-------- Records for processing --------
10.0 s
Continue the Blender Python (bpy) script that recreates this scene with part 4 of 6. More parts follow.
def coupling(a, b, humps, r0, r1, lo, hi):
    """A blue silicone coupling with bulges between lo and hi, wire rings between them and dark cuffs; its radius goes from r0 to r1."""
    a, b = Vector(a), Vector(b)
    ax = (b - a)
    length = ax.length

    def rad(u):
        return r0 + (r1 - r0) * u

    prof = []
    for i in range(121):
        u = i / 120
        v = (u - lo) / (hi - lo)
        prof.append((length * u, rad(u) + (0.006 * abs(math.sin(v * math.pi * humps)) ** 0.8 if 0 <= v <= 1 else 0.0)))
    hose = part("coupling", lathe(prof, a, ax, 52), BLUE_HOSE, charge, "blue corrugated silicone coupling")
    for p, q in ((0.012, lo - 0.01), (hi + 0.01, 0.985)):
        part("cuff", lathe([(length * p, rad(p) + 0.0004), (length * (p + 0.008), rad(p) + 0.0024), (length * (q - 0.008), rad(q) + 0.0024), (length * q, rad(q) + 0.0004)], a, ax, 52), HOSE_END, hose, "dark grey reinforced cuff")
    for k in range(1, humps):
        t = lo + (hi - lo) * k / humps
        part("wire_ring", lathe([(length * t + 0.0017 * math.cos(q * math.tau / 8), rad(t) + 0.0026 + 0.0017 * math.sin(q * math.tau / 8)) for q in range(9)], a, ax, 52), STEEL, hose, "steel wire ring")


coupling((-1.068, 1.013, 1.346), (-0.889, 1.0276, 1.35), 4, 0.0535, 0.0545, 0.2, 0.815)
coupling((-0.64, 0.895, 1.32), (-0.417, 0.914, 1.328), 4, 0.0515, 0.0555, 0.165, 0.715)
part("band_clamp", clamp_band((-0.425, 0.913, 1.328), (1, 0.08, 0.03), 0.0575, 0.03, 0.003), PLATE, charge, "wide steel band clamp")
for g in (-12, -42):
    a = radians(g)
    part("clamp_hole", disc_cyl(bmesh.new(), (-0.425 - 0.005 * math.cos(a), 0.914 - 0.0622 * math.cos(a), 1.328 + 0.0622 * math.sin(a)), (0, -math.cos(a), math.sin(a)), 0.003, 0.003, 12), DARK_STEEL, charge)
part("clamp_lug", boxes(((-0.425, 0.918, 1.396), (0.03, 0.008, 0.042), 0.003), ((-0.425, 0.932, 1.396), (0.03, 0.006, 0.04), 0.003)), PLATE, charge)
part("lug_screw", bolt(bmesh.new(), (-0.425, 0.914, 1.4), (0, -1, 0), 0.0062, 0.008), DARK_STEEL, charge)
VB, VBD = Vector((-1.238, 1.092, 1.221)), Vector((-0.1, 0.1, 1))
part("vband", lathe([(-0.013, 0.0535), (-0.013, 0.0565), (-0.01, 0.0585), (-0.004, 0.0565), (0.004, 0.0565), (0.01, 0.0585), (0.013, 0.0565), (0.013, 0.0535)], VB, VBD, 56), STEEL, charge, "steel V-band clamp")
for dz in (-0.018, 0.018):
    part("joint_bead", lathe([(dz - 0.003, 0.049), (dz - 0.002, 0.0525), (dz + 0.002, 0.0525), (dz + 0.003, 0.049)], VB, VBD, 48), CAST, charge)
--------
-------- Records for processing --------
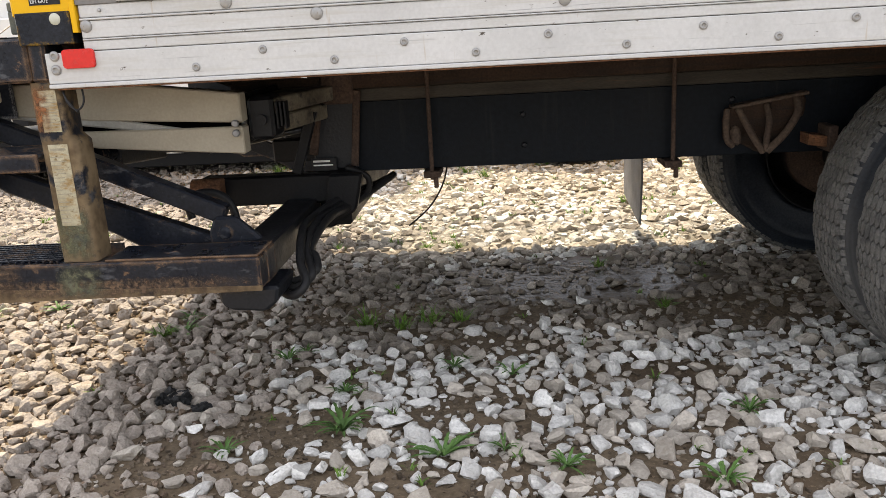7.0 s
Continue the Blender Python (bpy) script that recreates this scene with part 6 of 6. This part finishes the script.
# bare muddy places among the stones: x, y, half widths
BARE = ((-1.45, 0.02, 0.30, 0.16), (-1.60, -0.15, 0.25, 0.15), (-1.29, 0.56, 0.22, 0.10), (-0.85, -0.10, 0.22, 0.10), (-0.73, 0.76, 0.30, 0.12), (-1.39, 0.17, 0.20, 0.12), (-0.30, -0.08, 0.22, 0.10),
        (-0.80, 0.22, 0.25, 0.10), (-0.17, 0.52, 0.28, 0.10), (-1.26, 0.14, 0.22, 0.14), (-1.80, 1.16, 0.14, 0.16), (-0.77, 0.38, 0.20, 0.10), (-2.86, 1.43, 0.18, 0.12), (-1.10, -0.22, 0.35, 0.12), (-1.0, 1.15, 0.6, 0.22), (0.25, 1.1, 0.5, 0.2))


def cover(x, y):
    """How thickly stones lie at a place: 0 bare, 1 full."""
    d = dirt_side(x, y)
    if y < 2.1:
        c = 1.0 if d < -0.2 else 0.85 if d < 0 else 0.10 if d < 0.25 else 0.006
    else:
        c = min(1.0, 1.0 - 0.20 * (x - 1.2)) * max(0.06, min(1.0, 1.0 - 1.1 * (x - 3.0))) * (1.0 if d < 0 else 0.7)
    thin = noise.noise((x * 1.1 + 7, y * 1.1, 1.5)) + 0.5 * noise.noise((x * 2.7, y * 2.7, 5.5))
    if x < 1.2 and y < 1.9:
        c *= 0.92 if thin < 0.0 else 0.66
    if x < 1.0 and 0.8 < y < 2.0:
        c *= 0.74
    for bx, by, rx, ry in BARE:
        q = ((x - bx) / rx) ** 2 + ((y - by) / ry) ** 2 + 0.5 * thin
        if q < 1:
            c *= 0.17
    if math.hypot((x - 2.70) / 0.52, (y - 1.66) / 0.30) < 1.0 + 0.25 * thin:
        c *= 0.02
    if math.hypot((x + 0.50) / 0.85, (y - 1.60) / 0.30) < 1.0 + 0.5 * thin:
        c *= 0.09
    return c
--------
Your goal:
Examine the records and pull out every line where the string "that" occurs.

Worked solution:
Continue the Blender Python (bpy) script that recreates this scene with part 4 of 6. More parts follow.
Continue the Blender Python (bpy) script that recreates this scene with part 6 of 6. This part finishes the script.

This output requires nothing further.